How to allow to allow admins to edit my app's config files without UAC elevation?

Justin Grant picture Justin Grant · Mar 15, 2010 · Viewed 7.7k times · Source

My company produces a cross-platform server application which loads its configuration from user-editable configuration files. On Windows, config file ACLs are locked down by our Setup program to allow reading by all users but restrict editing to Administrators and Local System only.

Unfortunately, on Windows Server 2008, even local administrators no longer have admin privileges (because of UAC) unless they're running an elevated app. This has caused complaints from users who cannot use their favorite text editor to open and save config files changes-- they can open the files (since anyone can read) but can't save.
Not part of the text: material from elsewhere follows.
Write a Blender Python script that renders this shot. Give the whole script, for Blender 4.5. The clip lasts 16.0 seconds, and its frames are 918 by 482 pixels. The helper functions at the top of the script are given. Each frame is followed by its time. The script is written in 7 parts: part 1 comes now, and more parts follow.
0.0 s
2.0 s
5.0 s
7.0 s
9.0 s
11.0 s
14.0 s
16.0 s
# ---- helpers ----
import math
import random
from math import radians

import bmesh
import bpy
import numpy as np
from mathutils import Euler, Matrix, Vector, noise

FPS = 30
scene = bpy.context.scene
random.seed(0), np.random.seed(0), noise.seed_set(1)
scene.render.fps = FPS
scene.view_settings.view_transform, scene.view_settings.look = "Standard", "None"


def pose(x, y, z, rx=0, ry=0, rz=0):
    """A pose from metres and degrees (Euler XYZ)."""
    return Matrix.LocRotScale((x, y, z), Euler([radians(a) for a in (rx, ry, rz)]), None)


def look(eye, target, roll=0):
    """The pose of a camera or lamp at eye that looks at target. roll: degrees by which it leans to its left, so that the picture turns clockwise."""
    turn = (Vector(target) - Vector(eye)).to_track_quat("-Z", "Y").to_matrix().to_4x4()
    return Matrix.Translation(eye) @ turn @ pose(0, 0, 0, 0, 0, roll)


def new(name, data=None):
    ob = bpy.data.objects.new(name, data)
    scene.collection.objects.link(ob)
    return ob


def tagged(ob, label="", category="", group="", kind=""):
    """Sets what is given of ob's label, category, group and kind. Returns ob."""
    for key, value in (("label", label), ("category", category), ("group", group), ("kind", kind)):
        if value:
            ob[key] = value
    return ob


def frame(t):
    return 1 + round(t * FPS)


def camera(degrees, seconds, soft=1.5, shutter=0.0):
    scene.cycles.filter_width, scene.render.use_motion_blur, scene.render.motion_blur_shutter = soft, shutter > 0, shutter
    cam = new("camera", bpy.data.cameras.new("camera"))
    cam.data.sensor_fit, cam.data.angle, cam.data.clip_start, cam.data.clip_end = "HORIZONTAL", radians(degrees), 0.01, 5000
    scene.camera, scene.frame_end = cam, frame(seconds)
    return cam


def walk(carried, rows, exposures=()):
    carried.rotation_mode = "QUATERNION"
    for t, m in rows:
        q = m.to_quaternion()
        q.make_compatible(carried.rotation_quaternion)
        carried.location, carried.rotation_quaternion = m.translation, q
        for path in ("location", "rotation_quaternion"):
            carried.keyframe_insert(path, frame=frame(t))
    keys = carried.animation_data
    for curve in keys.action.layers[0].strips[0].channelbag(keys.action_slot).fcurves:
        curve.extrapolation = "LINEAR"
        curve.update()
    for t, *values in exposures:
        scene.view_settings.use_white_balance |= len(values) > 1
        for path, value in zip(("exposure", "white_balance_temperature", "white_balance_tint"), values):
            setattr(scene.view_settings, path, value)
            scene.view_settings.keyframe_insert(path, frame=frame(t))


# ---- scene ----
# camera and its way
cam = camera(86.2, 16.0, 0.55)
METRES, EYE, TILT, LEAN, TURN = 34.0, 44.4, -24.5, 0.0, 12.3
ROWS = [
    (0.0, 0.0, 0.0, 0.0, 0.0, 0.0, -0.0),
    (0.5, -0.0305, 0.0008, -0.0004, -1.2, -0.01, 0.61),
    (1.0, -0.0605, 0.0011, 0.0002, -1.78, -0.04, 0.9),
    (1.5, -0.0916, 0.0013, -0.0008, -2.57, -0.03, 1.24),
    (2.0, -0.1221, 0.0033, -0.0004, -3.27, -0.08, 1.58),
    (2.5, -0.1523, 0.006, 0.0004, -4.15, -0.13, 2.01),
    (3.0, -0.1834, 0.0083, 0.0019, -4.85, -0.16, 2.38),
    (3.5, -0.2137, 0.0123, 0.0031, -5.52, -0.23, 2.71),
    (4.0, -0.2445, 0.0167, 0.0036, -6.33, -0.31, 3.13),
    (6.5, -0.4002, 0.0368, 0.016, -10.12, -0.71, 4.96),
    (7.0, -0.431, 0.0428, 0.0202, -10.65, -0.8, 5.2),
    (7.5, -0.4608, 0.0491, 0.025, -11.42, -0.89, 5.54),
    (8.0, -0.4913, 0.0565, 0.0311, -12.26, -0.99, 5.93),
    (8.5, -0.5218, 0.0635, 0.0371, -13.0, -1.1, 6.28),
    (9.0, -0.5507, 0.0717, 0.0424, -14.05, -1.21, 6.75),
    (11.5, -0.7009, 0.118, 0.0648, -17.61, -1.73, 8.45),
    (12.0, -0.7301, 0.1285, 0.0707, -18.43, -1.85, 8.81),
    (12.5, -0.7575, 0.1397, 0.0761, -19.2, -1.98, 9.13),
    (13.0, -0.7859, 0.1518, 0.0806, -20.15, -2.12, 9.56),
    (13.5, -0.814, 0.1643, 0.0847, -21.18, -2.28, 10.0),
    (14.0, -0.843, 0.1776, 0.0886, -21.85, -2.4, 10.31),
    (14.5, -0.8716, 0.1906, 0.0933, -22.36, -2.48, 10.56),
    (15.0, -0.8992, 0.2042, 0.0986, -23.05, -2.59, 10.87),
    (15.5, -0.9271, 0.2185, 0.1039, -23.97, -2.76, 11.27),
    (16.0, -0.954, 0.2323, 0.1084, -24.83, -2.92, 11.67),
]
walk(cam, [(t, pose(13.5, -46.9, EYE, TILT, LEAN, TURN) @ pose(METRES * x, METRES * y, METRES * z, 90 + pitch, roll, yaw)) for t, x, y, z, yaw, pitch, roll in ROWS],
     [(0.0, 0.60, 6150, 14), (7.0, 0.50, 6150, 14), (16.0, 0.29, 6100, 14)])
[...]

Anyone have recommendations for what we can do (if anything) in our app's Setup to make editing easier for admins on Windows Server 2008?

Related questions: if a Windows Server 2008 admin wants to edit an admins-only config file, how does he normally do it? Is he forced to use a text editor which is smart enough to auto-elevate when elevation is needed, like Windows Explorer does in response to access denied errors? Does he launch the editor from an elevated command-prompt window? Something else?

Answer

Anders Abel picture Anders Abel · Mar 24, 2010

In my opinion an administrator that doesn't manage to right-click notepad and select "run as administrator" shouldn't be an administrator, but well... in real life there are such administrators around.

UAC works by disabling the administrator group SID from the user's security token, until you run a program with elevated priviliges. When running in non-elevated mode there is unfortunately no way to utilize the administrative rights.

One workaround, which unfortunately requires a non-trivial amount of work could be to:

  • Create a custom file name suffix for your config file.
  • Create a small application which is registered as the handler for that config file.
  • Mark the small application as requiring elevated priviliges (you can do this as you are creating a new application).

The only thing that the small application should do is to locate the registered handler for .txt file in the registry and then use it to open the file - with elevated priviliges.